The tornado severely damaged the roof of McElveen's home and caused the ceilings to collapse in some places. The family spent $20,000 from their child's college fund to replace the roof, but it's already sagging in some places due to other structural damage and will need to be replaced again.
"It reminded me of after the water receded in New Orleans," McElveen said. "You can rebuild, but … it'll never be the same. And that's what I really think a lot of people have to understand."
McElveen said he received $2,000 from FEMA and no assistance from St. Louis after the storm damaged his home. He said that he's making do but that the money he got from insurance is insufficient to cover the costs to rebuild his life.
"We pay the city money out of our check at the end of the year, but I don't have no record of where my dollar went," McElveen said. "Am I allowed to even have a receipt?"
McElveen and his wife are staying in an apartment indefinitely until they can afford the repairs in the tornado-damaged home.
Living with the reminders
The old, towering trees lining Waterman Boulevard were Kelly Wichmann's favorite part of living in the Skinker DeBaliviere neighborhood. When she visited her home nearly a year after the tornado, most were gone.
"We still have to live with all the reminders," Wichmann said. "Even when I do get to move back in, there's going to be those scars left."
The tornado hit a day short of a year after Wichmann and her fiancee moved into the top-floor condo of the now-battered building. Large patches of the condo's roof collapsed during the tornado, and the rain that came a few days later destroyed much of the furniture in their living room and caused extensive damage in the kitchen.
In the immediate aftermath of the tornado, volunteers with the Missouri State Emergency Management Agency determined the building was unsafe for occupancy. The last time Wichmann visited the property over the summer, contractors were stripping it to the studs.
The couple now lives in an apartment down the street while they wait for repairs. Wichmann estimates that it will take 12 to 14 months to get back into their home.
"Very soon, I will have been displaced from my unit longer than I lived in it," Wichmann said.
In the meantime, they are using insurance stipends for furniture and "loss of use" rent reimbursement to make rent at their current apartment while paying their existing mortgage and homeowners association fees. That money is drying up, Wichmann said, because it was paid as a one-time fee after the tornado.

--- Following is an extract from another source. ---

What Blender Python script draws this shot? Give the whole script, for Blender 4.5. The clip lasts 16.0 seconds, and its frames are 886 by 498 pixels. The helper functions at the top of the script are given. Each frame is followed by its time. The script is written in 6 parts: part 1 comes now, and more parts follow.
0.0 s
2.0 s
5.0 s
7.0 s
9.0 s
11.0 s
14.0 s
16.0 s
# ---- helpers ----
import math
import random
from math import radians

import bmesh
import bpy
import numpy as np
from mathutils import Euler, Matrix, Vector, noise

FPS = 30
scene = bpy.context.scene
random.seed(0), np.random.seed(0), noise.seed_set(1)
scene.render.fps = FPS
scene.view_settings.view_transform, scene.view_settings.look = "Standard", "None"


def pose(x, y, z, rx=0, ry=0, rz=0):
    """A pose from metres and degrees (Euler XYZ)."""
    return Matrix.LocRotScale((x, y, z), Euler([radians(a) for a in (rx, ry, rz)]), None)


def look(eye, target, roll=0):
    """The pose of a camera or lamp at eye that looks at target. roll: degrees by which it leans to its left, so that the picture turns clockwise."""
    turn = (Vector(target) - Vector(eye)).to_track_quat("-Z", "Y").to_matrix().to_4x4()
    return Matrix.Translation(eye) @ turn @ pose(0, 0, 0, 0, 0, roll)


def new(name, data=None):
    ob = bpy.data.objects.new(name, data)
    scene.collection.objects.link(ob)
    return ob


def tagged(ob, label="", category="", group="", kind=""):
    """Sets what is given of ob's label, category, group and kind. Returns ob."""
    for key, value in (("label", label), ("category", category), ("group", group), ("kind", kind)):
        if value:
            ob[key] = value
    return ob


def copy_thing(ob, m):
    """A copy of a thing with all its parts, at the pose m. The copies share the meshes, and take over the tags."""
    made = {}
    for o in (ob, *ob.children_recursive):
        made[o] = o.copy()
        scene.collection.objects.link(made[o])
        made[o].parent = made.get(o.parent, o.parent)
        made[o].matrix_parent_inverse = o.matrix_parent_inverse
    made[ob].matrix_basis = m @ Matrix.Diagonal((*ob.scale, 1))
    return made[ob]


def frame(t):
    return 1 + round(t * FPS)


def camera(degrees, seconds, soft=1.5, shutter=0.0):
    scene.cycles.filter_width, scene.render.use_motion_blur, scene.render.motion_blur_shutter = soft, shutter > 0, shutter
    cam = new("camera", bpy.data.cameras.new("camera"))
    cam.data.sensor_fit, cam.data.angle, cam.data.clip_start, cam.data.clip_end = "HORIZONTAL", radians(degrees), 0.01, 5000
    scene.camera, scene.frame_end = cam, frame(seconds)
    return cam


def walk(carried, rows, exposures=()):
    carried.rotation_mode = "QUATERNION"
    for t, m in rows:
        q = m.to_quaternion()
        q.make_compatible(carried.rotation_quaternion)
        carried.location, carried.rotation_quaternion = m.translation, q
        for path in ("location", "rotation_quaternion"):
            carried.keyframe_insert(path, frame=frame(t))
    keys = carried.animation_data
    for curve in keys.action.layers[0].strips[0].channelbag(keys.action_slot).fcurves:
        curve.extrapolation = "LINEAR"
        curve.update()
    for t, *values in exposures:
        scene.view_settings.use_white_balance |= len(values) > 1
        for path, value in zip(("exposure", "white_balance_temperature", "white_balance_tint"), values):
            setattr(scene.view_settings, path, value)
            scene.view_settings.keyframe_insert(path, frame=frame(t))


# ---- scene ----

Wichmann is reapplying for assistance through FEMA, which denied her first application, citing a lack of evidence that their insurance coverage was insufficient.
"It's just such a mental load," Wichmann said. "I've just been waiting this whole time, and now I [have to] start this process basically all over again."
As one of the few owner-occupants in the cluster of buildings in her condo's homeowners association, Wichmann is one of the only tenants eligible to vote on reconstruction decisions. She said the tornado caused a reckoning about the association's dysfunctional bylaws and has led to a complete overhaul of the organization.
But making those decisions requires a quorum of homeowners to appear in person, which she said is tricky when landlords live in different states and countries.
"It's always been this slight pushing of the deadline," Wichmann said. "Originally, we were told January was when they were hoping to start reconstruction. Obviously, that didn't happen."
Wichmann now serves as a member of the newly elected board and will spend the coming weeks rewriting the organization's bylaws. Structural repairs under the new administration started Monday.
She said working to recover from the tornado has brought her closer to her neighbors.
"This entire process has made me love the neighborhood more and shown me the resilience and the passion that the people do have," Wichmann said. "I've connected more with my neighbors because of this process than I would have regarded otherwise."